There are more than a dozen grounds of inadmissibility, including, as Yale-Loehr said, health issues, criminal activity, national security concerns and the “likelihood of becoming a public charge,” meaning “a person who is primarily dependent on the government for subsistence.”
“National security is our top priority when adjudicating visa applications,” a State Department official told us via email. “Every prospective traveler to the United States undergoes extensive security screening. No visa can be issued unless all concerns raised by the screening are fully resolved.
“Applicants are continuously screened, both at the time of their visa application and afterwards, to ensure they remain eligible to travel to the United States,” the official said. “This screening draws on information from the full range of U.S. government agencies, including thorough biographic and biometric screening against U.S. law enforcement and counterterrorism databases. Biometric screening includes checks based on fingerprints and/or facial recognition software.”
The screening process also includes an interview by consular officers with a line of questioning “tailored to the circumstances of each applicant,” the State Department official said.
In a press briefing on Dec. 12, Francis Cissna, the director of U.S. Citizenship and Immigration Services, contended “the criteria [for the DV program] are very low.” As a result, he said, “either you have no education at all and very little skills, or you have a minimum of education and no skills at all.”
But that’s not borne out by the statistics.

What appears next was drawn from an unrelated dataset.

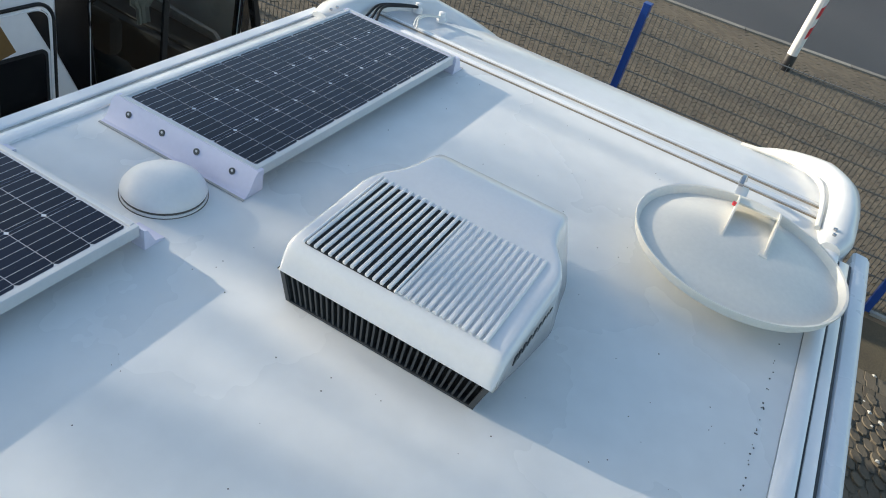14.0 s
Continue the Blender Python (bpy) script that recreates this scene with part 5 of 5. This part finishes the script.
solar("solar_panel", 1.385, 0.61, 12, 3, 0.082, CELL, "black solar panel in an aluminium frame on lilac brackets", FB @ T((2.31, -2.155, RB + 0.002)), bars=6, bw=0.00042)
solar("solar_panel", 1.40, 0.605, 12, 3, 0.082, CELL, "black solar panel in an aluminium frame on short brackets", FB @ T((0.455, -2.122, RB + 0.002)), bars=6, bw=0.00042, ends=(True, False))
for y in (-2.125, -1.50):
    br = solo("panel_foot", loft(B(), [[(x, yy, z) for x, z in ((0.0, 0.0), (0.075, 0.0), (0.075, 0.006), (0.04, 0.014), (0.012, 0.066), (0.0, 0.07))] for yy in (-0.05, 0.05)]), LILAC, "small lilac plastic foot at the panel's end", "bracket", FB @ T((1.858, y + 0.04, RB)), "panel feet", smooth=30)

dm2 = thing("roof_dome", "round white plastic dome vent with a dirty seam", "roof vent", FB @ T((2.09, -1.975, RB)))
part("dome", lathe(B(), [(0.128, 0.017), (0.131, 0.023), (0.128, 0.034), (0.115, 0.052), (0.09, 0.070), (0.05, 0.082), (0.004, 0.086)], 40), PLASTIC, dm2, smooth=50)
part("seam", lathe(B(), [(0.1285, 0.0095), (0.1285, 0.018), (0.02, 0.018), (0.02, 0.0095)], 40), DIRT, dm2)
part("foot_seam", lathe(B(), [(0.1345, 0.0), (0.1345, 0.0022), (0.02, 0.0022)], 40), DIRT, dm2)
part("base", lathe(B(), [(0.132, 0.0), (0.132, 0.0105), (0.02, 0.0105)], 40), PLASTIC, dm2)

# square cooler with slats
co = thing("air_conditioner", "white square roof air conditioner with slatted top and dark ribbed skirt", "air conditioner", FB @ T((2.38, -2.863, RB)))
HW = 0.344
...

According to a 2011 report from the Congressional Research Service, a higher percentage of immigrants who entered the U.S. through the DV program had managerial and professional occupations than green card holders overall. Specifically, the report states, 24 percent of diversity immigrants reported managerial and professional occupations in 2009, compared with 10 percent among all green card holders that year. Diversity immigrants also had a lower unemployment rate (3 percent) than all green card holders (8 percent) that year.
More recent data from the Department of Homeland Security’s 2015 Yearbook of Immigration Statistics show 32 percent of those who came through the DV program in 2015 were employed in management, professional and related occupations; another 36 percent were students or children. That’s a lower percentage in management, professional and related occupations than among immigrants who came to the U.S. via employment-based preferences (41 percent). But it’s far higher than the percentage among those who came via family-sponsored preferences (12 percent) or among those who were granted green cards because they were immediate relatives of U.S. citizens (9 percent). That year, 497 of the 47,934 DV immigrants were listed as unemployed, or about 1 percent. That’s far lower than the percentage of unemployed people among all green card recipients (5.1 percent).

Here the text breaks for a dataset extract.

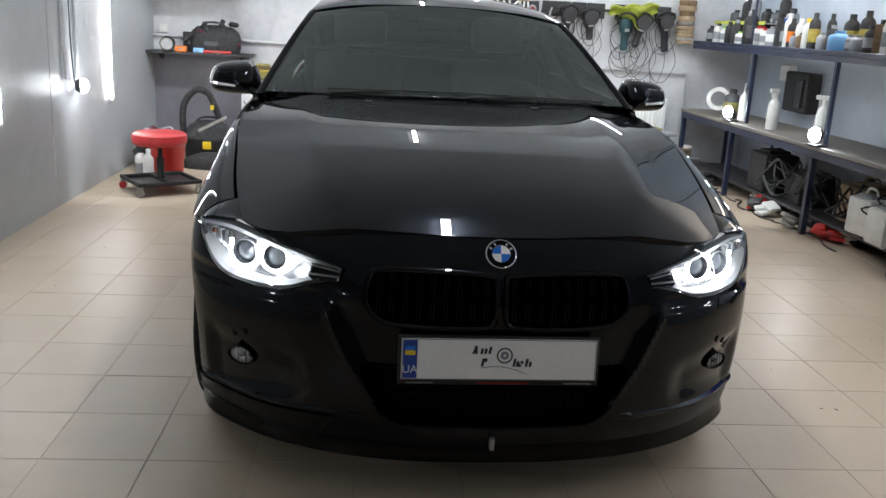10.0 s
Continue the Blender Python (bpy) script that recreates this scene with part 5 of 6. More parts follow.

It is unclear, exactly, how Trump is suggesting other countries “take their worst and they put them in the bin” so that after the lottery, “we [the U.S.] end up getting them.” The White House press office did not respond to our email seeking clarification.
But there is no evidence to support Trump’s claim of any sort of organized effort by foreign governments to steer their “real worst” to the U.S.
“The diversity lottery is a true lottery,” Yale-Loehr told us via email. “There is no way a foreign government can game the lottery to offload the worst of their citizenry.”
Cissna noted that in 2003, the State Department’s Office of the Inspector General warned about problems with fraud in the program and cautioned that the DV program “contains significant risks to national security from hostile intelligence officers, criminals, and terrorists attempting to use the program for entry into the United States as permanent residents.”
A 2007 Government Accountability Office report warned that the DV program was “particularly vulnerable to manipulation” and fraud risk, even though researchers had found “no documented evidence of DV immigrants from state sponsors of terrorism committing terrorist acts.” The authors note that the State Department, then under President George W. Bush, “was disappointed with the report’s findings and did not agree with the recommendations” and rejected them.
A 2011 Congressional Research Service report similarly said that “[c]ritics of the diversity lottery warn that it is vulnerable to fraud and misuse and is potentially an avenue for terrorists, citing the difficulties of performing background checks in many of the countries eligible for the diversity lottery. Supporters respond that background checks for criminal and national security matters are performed on all prospective immigrants seeking to come to the United States, including those winning diversity visas.”
At the start of his remarks on Dec. 12, Cissna noted that there was also a DV connection related to Akayed Ullah, who is alleged to have set off a pipe bomb in a bungled suicide attack at a bus terminal in New York on Dec. 11. Ullah came to the U.S. based on a family connection to an uncle who originally came to the U.S. through the DV program. But Ullah is not an example of a terrorist who sneaked into the country through any immigration program. According to the criminal complaint filed against Ullah, he came to the U.S. in 2011 and his radicalization began about three years later, in at least 2014.
The State Department warns about the possibility of fraudulent emails sent to lottery applicants that purport to be from the U.S. government “in an attempt to extract payment from DV applicants.”
“So even if a government tried to game the lottery, it should be caught,” Yale-Loehr said. “If people are caught committing fraud, they can’t immigrate. I have never heard of a foreign government trying to game the diversity lottery system. … The bottom line: President Trump’s statements about how the diversity visa program works are false. ”
The DV program has been in Trump’s crosshairs for months, but he renewed calls for its elimination in the wake of Saipov’s attack in New York City. At the time, Trump criticized Sen. Chuck Schumer for helping to create the DV program. As we wrote, Schumer was instrumental in helping to create the program back in 1990 — which was initially intended in large part to benefit Irish immigrants. Schumer, the Democratic leader in the Senate, also was part of the bipartisan Gang of Eight in 2013 that sponsored an immigration overhaul that would have done away with the DV program.
The demographics of those who benefit from the DV program have changed dramatically since its inception. In 2015, DV program visas were offered to residents of 182 different countries, with the largest contingent coming from the African countries of Cameroon, Egypt, Ethiopia, Liberia and the Democratic Republic of Congo, as well as from Nepal and Iran. Excluded are those from countries with high rates of immigration to the U.S. In 2015, that included 19 countries, such as Mexico, India, the Philippines, China, Canada and the United Kingdom.
The program may not enjoy the political support it once did, and Trump is, of course, entitled to his opinion about the need to pivot to a more merit-based immigration system. But we find no basis for his warning that countries are gaming the lottery system and sending “the real worst” of their citizens to the U.S.